SU(N) transitions in M-theory on Calabi-Yau fourfolds and background fluxes

TL;DR

This paper explores the geometric and flux configurations in M-theory on Calabi-Yau fourfolds with $A_{N-1}$ singularities, linking gauge theory branches to geometric transitions and flux backgrounds.

Contribution

It establishes a detailed correspondence between Coulomb and Higgs branches of 3D $SU(N)$ gauge theories and geometric transitions in Calabi-Yau fourfolds with fluxes, extending previous models.

Findings

Higgs branch corresponds to deformed Calabi-Yau fourfolds with fluxes.

Coulomb branch corresponds to resolved Calabi-Yau fourfolds.

Explicit examples demonstrate phase transitions in weighted projective and toric varieties.

Abstract

We study M-theory on a Calabi-Yau fourfold with a smooth surface $S$ of $A_{N-1}$ singularities.
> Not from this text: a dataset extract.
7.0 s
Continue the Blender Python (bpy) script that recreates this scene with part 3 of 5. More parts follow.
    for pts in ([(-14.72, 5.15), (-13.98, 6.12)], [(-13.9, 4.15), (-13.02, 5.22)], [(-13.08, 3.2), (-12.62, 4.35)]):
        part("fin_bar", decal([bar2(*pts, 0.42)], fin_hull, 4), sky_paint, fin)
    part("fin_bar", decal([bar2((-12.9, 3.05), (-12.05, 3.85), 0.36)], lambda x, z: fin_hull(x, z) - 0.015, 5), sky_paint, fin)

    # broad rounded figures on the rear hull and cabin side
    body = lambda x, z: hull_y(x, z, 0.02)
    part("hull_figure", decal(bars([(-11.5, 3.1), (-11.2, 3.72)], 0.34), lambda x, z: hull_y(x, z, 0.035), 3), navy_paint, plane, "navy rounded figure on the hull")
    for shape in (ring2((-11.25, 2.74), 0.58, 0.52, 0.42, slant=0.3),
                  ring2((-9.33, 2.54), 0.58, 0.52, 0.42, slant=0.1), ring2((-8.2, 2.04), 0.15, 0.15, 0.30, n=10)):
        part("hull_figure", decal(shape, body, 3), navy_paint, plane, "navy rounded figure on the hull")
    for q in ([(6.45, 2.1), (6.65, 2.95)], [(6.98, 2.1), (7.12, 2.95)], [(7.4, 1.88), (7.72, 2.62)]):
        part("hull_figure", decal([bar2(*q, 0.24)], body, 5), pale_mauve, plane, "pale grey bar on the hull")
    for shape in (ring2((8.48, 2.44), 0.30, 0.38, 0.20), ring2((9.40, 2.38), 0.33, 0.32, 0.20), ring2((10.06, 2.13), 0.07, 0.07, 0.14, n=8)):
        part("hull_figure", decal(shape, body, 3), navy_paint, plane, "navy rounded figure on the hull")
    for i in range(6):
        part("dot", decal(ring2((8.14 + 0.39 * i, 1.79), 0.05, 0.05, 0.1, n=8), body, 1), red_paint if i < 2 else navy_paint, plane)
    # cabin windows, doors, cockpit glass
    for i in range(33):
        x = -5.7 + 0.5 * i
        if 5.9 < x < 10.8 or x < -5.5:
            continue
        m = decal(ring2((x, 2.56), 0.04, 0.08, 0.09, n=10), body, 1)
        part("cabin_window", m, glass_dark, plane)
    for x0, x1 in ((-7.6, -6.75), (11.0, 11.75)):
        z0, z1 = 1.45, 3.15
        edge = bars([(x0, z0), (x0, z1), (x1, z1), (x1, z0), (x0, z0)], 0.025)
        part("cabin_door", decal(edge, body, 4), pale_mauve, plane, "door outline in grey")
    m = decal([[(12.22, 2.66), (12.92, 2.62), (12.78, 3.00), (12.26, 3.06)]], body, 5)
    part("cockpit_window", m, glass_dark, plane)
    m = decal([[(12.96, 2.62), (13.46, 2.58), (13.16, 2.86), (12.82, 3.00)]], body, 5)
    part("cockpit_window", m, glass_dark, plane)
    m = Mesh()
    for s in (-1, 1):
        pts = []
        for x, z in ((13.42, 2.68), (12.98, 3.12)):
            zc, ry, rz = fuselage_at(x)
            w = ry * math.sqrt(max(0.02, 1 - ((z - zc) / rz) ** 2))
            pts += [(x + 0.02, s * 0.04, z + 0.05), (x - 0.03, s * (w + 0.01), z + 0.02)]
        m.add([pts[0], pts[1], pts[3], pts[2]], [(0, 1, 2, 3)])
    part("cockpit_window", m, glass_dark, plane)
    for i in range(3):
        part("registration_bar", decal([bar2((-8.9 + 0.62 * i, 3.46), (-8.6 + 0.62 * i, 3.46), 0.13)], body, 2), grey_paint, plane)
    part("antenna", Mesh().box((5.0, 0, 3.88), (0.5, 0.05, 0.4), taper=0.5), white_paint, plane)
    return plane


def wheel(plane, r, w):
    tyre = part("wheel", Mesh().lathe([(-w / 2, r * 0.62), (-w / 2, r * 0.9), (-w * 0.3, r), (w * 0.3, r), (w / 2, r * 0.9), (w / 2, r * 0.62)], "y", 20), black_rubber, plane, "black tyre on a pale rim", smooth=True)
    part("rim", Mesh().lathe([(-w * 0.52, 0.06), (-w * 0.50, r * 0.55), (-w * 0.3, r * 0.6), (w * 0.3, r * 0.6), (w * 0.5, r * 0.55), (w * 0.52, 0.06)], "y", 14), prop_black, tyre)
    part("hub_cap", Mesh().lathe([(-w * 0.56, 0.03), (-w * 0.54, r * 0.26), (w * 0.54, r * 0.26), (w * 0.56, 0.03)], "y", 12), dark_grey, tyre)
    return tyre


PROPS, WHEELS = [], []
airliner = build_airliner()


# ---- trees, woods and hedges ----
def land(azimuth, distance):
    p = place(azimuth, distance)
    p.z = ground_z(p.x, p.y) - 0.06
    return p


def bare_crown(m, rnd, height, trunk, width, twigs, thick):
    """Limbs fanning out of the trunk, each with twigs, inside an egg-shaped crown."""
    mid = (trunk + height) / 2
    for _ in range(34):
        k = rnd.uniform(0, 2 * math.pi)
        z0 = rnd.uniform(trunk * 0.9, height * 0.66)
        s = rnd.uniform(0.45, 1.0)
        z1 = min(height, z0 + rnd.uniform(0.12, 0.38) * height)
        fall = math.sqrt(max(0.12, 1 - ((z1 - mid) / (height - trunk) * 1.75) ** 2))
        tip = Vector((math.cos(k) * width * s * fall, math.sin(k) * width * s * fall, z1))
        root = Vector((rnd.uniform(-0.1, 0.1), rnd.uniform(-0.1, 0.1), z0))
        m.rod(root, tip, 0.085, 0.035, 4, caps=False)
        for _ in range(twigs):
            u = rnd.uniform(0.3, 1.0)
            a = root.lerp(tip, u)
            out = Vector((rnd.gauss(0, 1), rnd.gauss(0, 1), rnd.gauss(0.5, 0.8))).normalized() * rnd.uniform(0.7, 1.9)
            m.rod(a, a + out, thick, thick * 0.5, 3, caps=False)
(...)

The resulting three-dimensional theory has a $\mathcal{N}=2$ $SU(N)$ gauge theory sector, which we obtain from a twisted dimensional reduction of a seven-dimensional $\mathcal{N}=1$ $SU(N)$ gauge theory on the surface $S$. A variant of the Vafa-Witten equations governs the moduli space of the gauge theory, which, for a trivial $SU(N)$ principal bundle over $S$, admits a Coulomb and a Higgs branch. In M-theory these two gauge theory branches arise from a resolution and a deformation to smooth Calabi-Yau fourfolds, respectively. We find that the deformed Calabi-Yau fourfold associated to the Higgs branch requires for consistency a non-trivial four-form background flux in M-theory. The flat directions of the flux-induced superpotential are in agreement with the gauge theory prediction for the moduli space of the Higgs branch. We illustrate our findings with explicit examples that realize the Coulomb and Higgs phase transition in Calabi-Yau fourfolds embedded in weighted projective spaces. We generalize and enlarge this class of examples to Calabi-Yau fourfolds embedded in toric varieties with an $A_{N-1}$ singularity in codimension two.